Para el sector, la eficiencia (es decir, la reducción del consumo energético para producir bienes y servicios) no es sólo una de las principales vías para combatir el cambio climático, sino también una palanca para la mejora de su competitividad. En los últimos años, los patrones de consumo de la industria se han caracterizado por un paulatino proceso de mejora en las ratios de intensidad energética final. Esta mejora de la relación entre el consumo y el valor económico de la producción ha sido posible gracias a la irrupción de nuevas fuentes energéticas, en particular las renovables y el gas natural, con el consiguiente impacto en términos de emisiones de dióxido de carbono. Los cambios se han producido tanto por una mayor concienciación del empresariado sobre la necesidad de avanzar hacia una nueva senda de crecimiento como por la presión creciente que están ocasionando unos costes energéticos, especialmente los eléctricos, superiores a los de sus principales competidores europeos e internacionales.
Este segmento empresarial intensivo en el consumo de electricidad (electro-intensivo) viene a representar en España el 12,5% del PIB industrial y más del 30% de nuestras exportaciones, y da trabajo a más de 70.000 empleados de forma directa y a 220.000 de forma indirecta. Requiere, por tanto, de un marco de actuación estable donde los costes energéticos no supongan un lastre para su competitividad.
Por ello, tanto este segmento concreto de empresas como el conjunto del tejido productivo español deben ser capaces de seguir avanzando en su proceso de transformación, incorporando aspectos como las energías renovables, la economía circular y, naturalmente, la mejora de la eficiencia energética. Este proceso exigirá movilizar un significativo volumen de recursos económicos que, tal como reconoce la propia Comisión Europea en su estrategia de crecimiento verde, excede a la capacidad actual de los Presupuestos públicos.
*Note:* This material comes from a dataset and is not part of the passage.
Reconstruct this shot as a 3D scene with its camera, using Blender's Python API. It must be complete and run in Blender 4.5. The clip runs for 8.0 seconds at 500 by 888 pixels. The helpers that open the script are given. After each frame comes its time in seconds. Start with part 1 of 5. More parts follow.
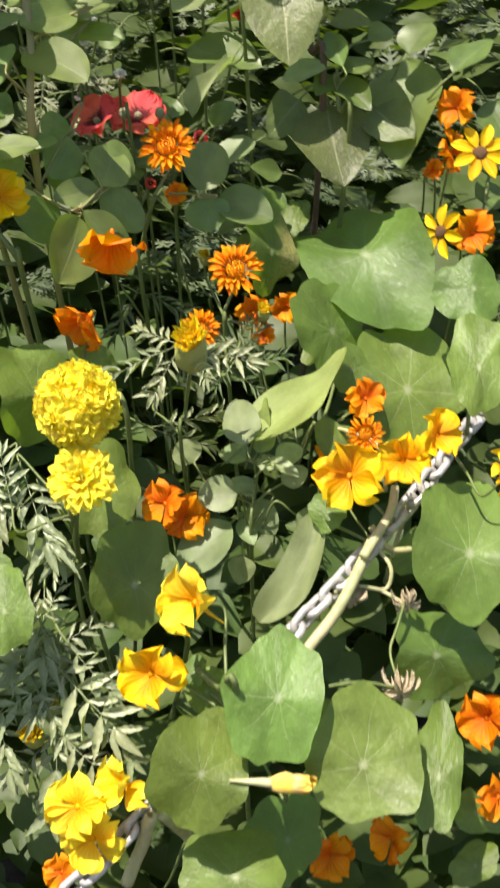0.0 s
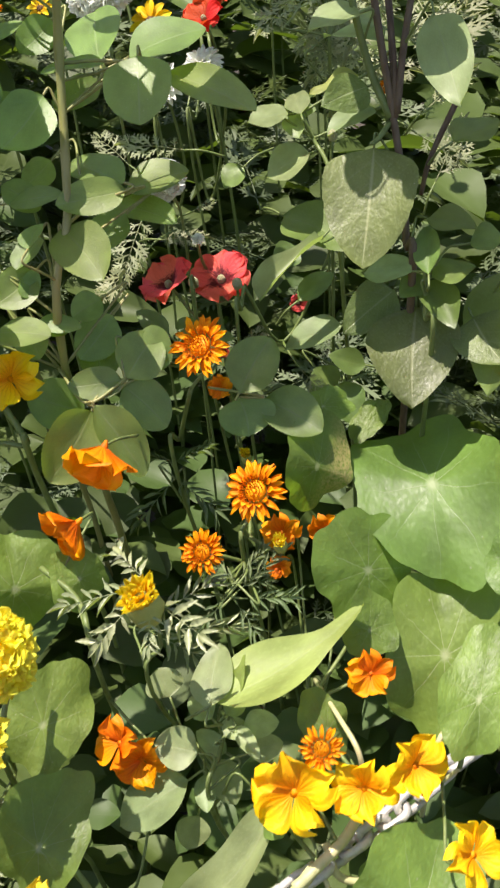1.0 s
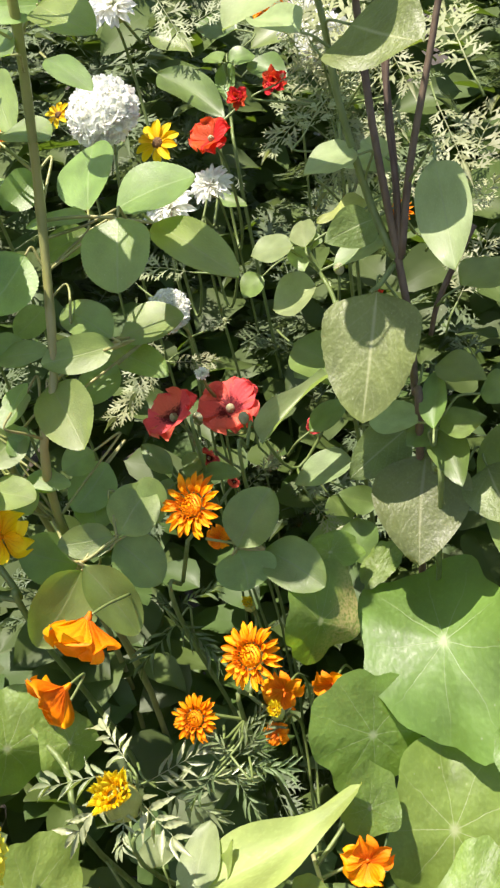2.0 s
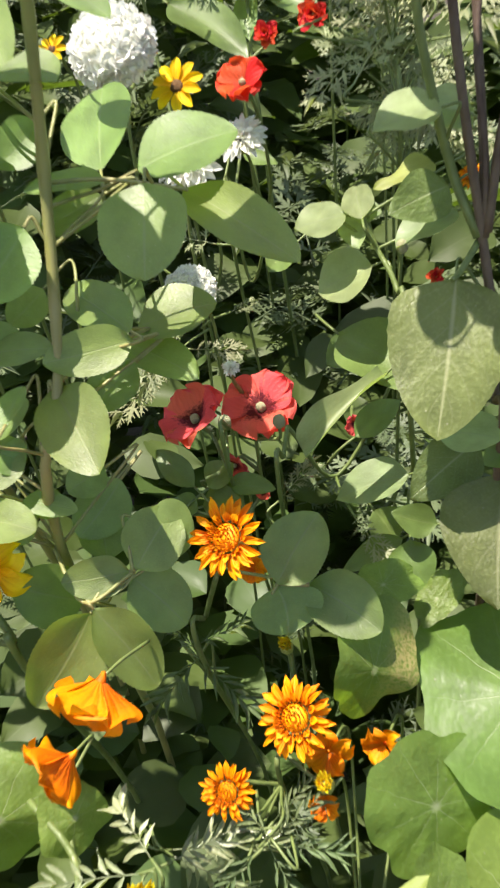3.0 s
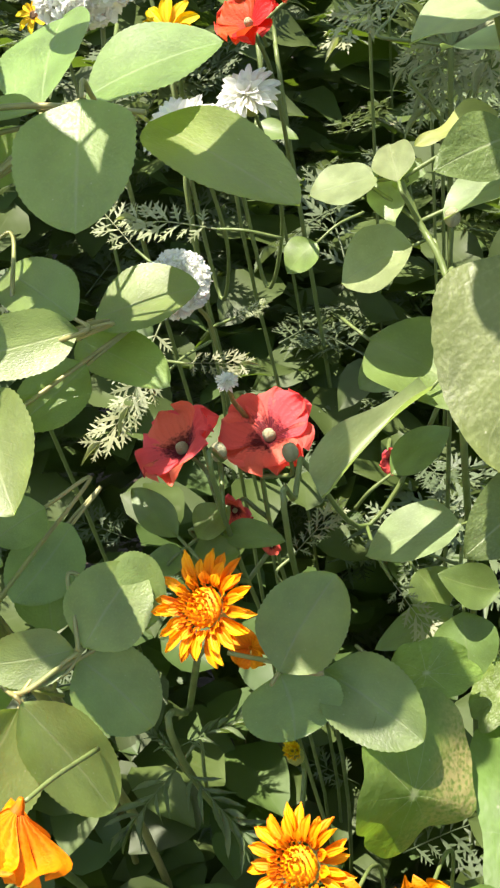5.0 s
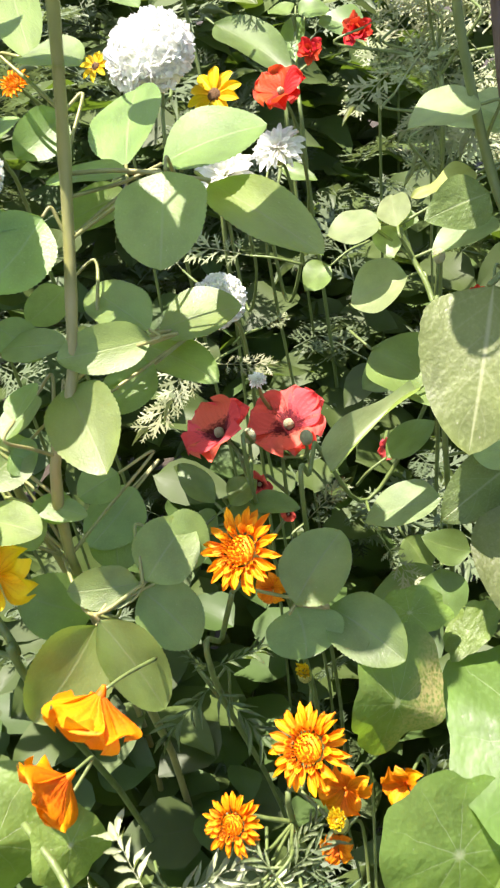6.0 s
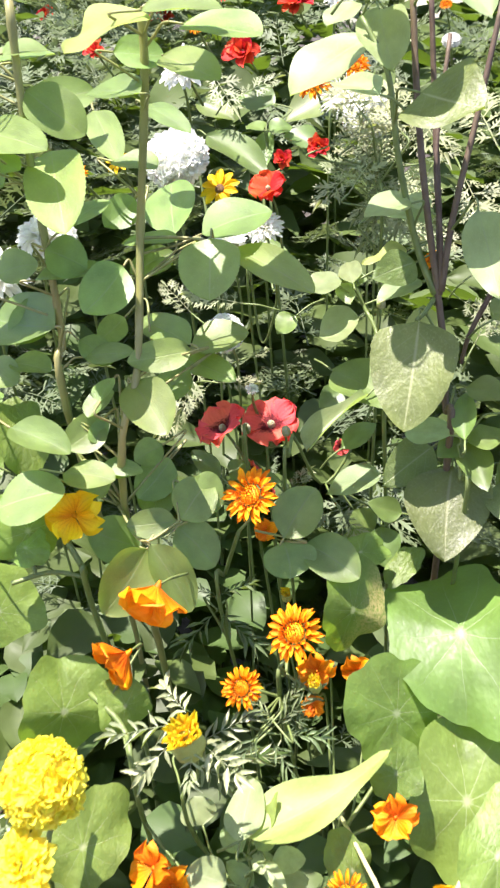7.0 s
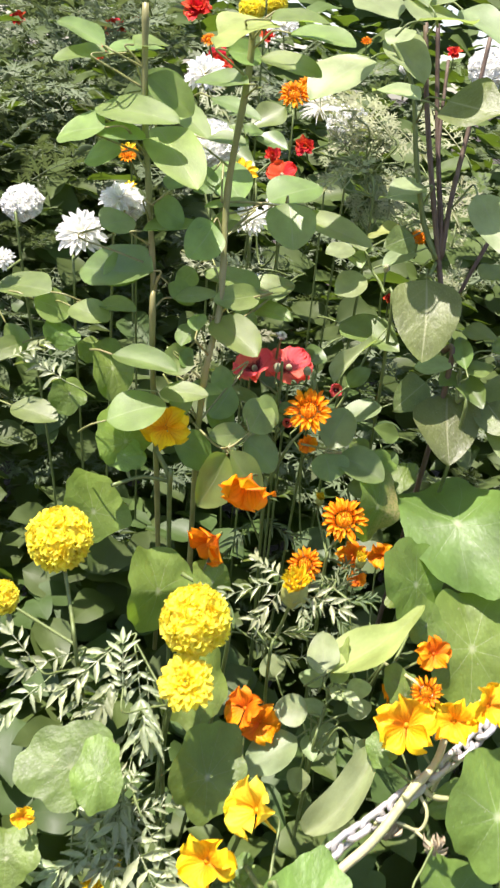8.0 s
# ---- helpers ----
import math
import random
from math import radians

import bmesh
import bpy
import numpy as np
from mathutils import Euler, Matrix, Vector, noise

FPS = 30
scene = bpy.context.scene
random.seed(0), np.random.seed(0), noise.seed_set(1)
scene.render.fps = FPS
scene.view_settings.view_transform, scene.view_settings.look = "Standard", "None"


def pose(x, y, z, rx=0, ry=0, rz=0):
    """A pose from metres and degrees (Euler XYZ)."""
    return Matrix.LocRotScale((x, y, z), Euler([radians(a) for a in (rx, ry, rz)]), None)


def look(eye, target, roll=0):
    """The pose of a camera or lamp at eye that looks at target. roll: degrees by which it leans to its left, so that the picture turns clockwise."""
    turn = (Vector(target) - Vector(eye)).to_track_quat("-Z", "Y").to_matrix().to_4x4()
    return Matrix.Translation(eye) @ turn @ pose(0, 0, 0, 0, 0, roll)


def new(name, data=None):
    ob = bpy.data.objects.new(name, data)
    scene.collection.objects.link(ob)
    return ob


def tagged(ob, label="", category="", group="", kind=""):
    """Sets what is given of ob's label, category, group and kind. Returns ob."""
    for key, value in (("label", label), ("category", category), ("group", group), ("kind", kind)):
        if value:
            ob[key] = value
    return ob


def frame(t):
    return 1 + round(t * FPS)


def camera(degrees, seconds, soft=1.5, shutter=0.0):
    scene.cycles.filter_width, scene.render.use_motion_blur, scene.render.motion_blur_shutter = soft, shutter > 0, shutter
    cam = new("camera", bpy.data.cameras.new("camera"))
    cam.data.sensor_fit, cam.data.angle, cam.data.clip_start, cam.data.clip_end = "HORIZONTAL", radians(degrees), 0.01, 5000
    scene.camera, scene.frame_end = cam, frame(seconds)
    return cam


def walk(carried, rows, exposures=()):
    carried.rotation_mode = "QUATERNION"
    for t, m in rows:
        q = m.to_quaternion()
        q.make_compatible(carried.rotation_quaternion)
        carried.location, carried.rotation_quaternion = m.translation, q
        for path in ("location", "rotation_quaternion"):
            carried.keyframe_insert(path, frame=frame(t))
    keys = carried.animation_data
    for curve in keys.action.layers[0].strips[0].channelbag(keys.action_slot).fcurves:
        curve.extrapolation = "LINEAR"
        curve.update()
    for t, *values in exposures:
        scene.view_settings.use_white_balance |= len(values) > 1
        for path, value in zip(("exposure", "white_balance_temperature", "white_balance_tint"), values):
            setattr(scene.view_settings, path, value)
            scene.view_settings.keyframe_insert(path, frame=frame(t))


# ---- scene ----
cam = camera(28.4, 8.0, soft=2.35, shutter=0.22)
PATH = [
    (0, (0.0130, 0.0229, 1.2162), (-0.0048, 0.7252, 0.8336), -0.39),
    (0.5, (0.0791, 0.1019, 1.2691), (-0.0397, 0.8030, 0.9026), 1.69),
    (1, (0.1570, 0.2070, 1.3154), (-0.0645, 0.8743, 0.9337), 2.14),
    (1.5, (0.1938, 0.2653, 1.3590), (-0.0958, 0.8978, 0.9640), -1.21),
    (1.7, (0.1913, 0.2861, 1.3759), (-0.1076, 0.9226, 0.9944), -1.41),
    (2.8, (0.1246, 0.3243, 1.4050), (-0.1145, 0.9691, 0.9964), 2.18),
    (3, (0.0996, 0.3925, 1.3693), (-0.1589, 1.0229, 0.9501), 0.94),
    (3.5, (0.0904, 0.4801, 1.3228), (-0.1974, 1.0961, 0.9013), -1.61),
    (4, (0.0842, 0.5308, 1.2915), (-0.2182, 1.1261, 0.8508), -2.18),
    (4.2, (0.0728, 0.5379, 1.2853), (-0.2263, 1.1478, 0.8627), -1.36),
    (5.3, (0.0827, 0.4949, 1.2914), (-0.2264, 1.1270, 0.9108), 0.09),
    (5.5, (0.0903, 0.4828, 1.3002), (-0.2273, 1.1077, 0.9146), -0.03),
    (6, (0.1111, 0.4091, 1.3364), (-0.1960, 1.0416, 0.9547), 1.17),
    (6.5, (0.1321, 0.3150, 1.3546), (-0.1567, 0.9690, 0.9958), 2.46),
    (7, (0.1542, 0.1752, 1.3760), (-0.1048, 0.8610, 1.0559), 4.28),
    (7.5, (0.1045, 0.0252, 1.3707), (-0.0942, 0.7449, 1.0833), 7.20),
    (8, (-0.0029, -0.0723, 1.3330), (-0.1006, 0.6712, 1.0543), 8.97),
]
walk(cam, [(t, look(eye, target, roll)) for t, eye, target, roll in PATH], exposures=[(0.0, 0.74, 7250, 12), (1.0, 0.84, 7250, 12), (1.5, 1.08, 7250, 11), (3.5, 1.15, 7250, 11), (4.0, 1.27, 7250, 11), (5.5, 1.52, 7150, 12), (6.5, 1.70, 6850, 17), (7.0, 1.64, 6750, 17), (7.5, 1.38, 6750, 18), (8.0, 1.20, 6850, 18)])

# ---- light ----
world = bpy.data.worlds.new("sky")
scene.world = world
world.use_nodes = True
wn = world.node_tree.nodes
wl = world.node_tree.links
sky = wn.new("ShaderNodeTexSky")
sky.sky_type, sky.sun_disc = "NISHITA", False
SUN_EL, SUN_AZ = 71.0, -125.0      # height over the horizon; turned from straight behind the bed (minus: to the left)
sky.sun_elevation, sky.sun_rotation = radians(SUN_EL), radians(SUN_AZ)
wl.new(sky.outputs[0], wn["Background"].inputs[0])
wn["Background"].inputs[1].default_value = 0.12
sun = new("sun", bpy.data.lights.new("sun", "SUN"))
sun.data.energy, sun.data.angle, sun.data.color = 5.0, radians(0.53), (1.0, 0.975, 0.93)
SUN_DIR = Vector((math.sin(radians(SUN_AZ)) * math.cos(radians(SUN_EL)), math.cos(radians(SUN_AZ)) * math.cos(radians(SUN_EL)), math.sin(radians(SUN_EL))))
sun.matrix_world = look(SUN_DIR * 5, (0, 0, 0))


# ---- materials ----
def node(nt, kind, **given):
    n = nt.nodes.new(kind)
    for k, v in given.items():
        if k == "op":
            n.operation = v
        elif k == "blend":
            n.blend_type = v
        else:
            n.inputs[int(k[1:])].default_value = v
    return n


def math_node(nt, op, a, b=None, c=None):
    n = nt.nodes.new("ShaderNodeMath")
    n.operation = op
    for i, v in enumerate((a, b, c)):
        if v is None:
            continue
        if isinstance(v, (int, float)):
            n.inputs[i].default_value = v
        else:
            nt.links.new(v, n.inputs[i])
    return n.outputs[0]


def mix_colour(nt, factor, a, b, blend="MIX"):
    n = nt.nodes.new("ShaderNodeMix")
    n.data_type, n.blend_type = "RGBA", blend
    for i, v in ((0, factor), (6, a), (7, b)):
        if isinstance(v, (int, float)):
            n.inputs[i].default_value = v
        elif isinstance(v, tuple):
            n.inputs[i].default_value = (*v, 1) if len(v) == 3 else v
        else:
            nt.links.new(v, n.inputs[i])
    return n.outputs[2]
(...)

Eso hace necesaria la participación de inversores privados y el consiguiente despliegue de instrumentos que vehiculen esas inversiones.
Estas nuevas estrategias de crecimiento verde exigen un marco regulador, tanto en España como en Europa, capaz de incentivar las inversiones que hagan posible la creación de los cientos de miles de nuevos empleos previstos. El capital privado tiene que poder atender las necesidades de inversión de esta nueva economía sostenible gracias a incentivos que, además, garanticen la consecución de los objetivos climáticos. En este contexto, la eficiencia energética está llamada a desempeñar un papel protagonista.
Este rol viene explicado por el enorme potencial que las empresas no están explotando, debido a la existencia de múltiples barreras de diferente índole. Según estimaciones de la Agencia Internacional de la Energía (AIE), la mejora a nivel global en la intensidad energética en 2018 fue de sólo un 1,2%, cuando todos los escenarios con los que trabaja la Agencia apuntan la necesidad de tasas de mejora anuales superiores al 3% si se quiere dar cumplimiento a los objetivos planteados.
En este contexto, y desde esta nueva estrategia de crecimiento, tenemos que ser capaces de aprovechar todas las oportunidades de negocio y de trabajo que se nos plantean, pero hace falta la participación y el compromiso de todos los actores económicos.
La sociedad nos reclama un nuevo modelo energético, más sostenible, con menos emisiones, pero capaz de mantener el crecimiento económico a largo plazo.